Evolution of temperature with modified coefficients of heat transfer by convection after a) 30 min and b) 60 min of exposure.

Fig. 8.
figure 8

Side view of the sample during captured by the thermal camera.

As Fig. 9a demonstrates, for 30 min of exposure, a better fit between the numerical and experimental peak temperatures is obtained by incorporating the new function for ambient air. A better fit is also obtained for the cooling rate, for a period of about 30 min after reaching the maximum temperature.

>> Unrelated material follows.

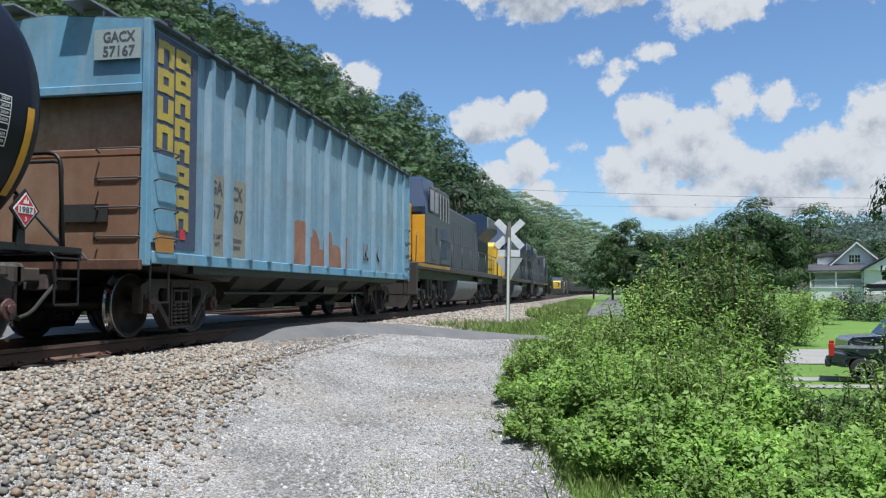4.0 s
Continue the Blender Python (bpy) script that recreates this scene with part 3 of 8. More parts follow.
def np_mesh(name, verts, faces, material, smooth=False, normals=None):
    """A mesh straight from arrays; faces all have the same number of corners; normals round the shading of a crown."""
    verts, faces = np.asarray(verts, np.float32), np.asarray(faces, np.int32)
    me = bpy.data.meshes.new(name)
    n, k = faces.shape
    me.vertices.add(len(verts))
    me.vertices.foreach_set("co", verts.ravel())
    me.loops.add(n * k)
    me.loops.foreach_set("vertex_index", faces.ravel())
    me.polygons.add(n)
    me.polygons.foreach_set("loop_start", np.arange(0, n * k, k, dtype=np.int32))
    me.polygons.foreach_set("loop_total", np.full(n, k, np.int32))
    if smooth:
        me.polygons.foreach_set("use_smooth", np.ones(n, bool))
    me.update(calc_edges=True)
    if normals is not None:
        n3 = np.asarray(normals, np.float32)
        n3 = n3 / (np.linalg.norm(n3, axis=1)[:, None] + 1e-9)
        me.attributes.new("custom_normal", 'FLOAT_VECTOR', 'POINT').data.foreach_set("vector", n3.ravel())
    me.materials.append(M[material] if isinstance(material, str) else material)
    return me


def rand_turns(n, rng):
    q = rng.normal(size=(n, 4))
    q /= np.linalg.norm(q, axis=1)[:, None]
    w, x, y, z = q.T
    return np.stack([1 - 2 * (y * y + z * z), 2 * (x * y - z * w), 2 * (x * z + y * w), 2 * (x * y + z * w), 1 - 2 * (x * x + z * z), 2 * (y * z - x * w),
                     2 * (x * z - y * w), 2 * (y * z + x * w), 1 - 2 * (x * x + y * y)], -1).reshape(n, 3, 3)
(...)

Afterwards, the temperatures decrease at a slower rate in the numerical simulations, which means that the numerical model offers conservative temperature values for the cooling phase.

For 60 min of exposure (Fig. 9b), the temperatures obtained from the tests are still significantly higher than those of the numerical models. The numerical simulations fail to reproduce in a satisfactory manner the experimental temperature evolution for exposures longer than 30 min.

Fig. 9.
figure 9

Evolution of temperature with modified coefficients of heat transfer by convection and revised gas temperature after a) 30 min and b) 60 min of exposure.

4 Conclusions

Timber is a heterogeneous material and during a fire exposure its thermal properties vary across the cross-section, being strongly affected by the charring rate. In the numerical analysis, if the initial geometry is assumed throughout the entire duration of fire exposure, the time-dependent changes in the effective thermal properties of wood, provided by EN1995-1-2, can be considered for standard fire exposure.

The exploratory research indicates that it may be possible to consider these effective thermal properties also for natural fires, with satisfactory results in case of short exposure times, up to 30 min, if the parameters linked to the real exposure conditions are properly considered.

The results are encouraging for starting an extended experimental and numerical study, to propose modified effective thermal properties for wood, adapted to different natural fire exposure conditions.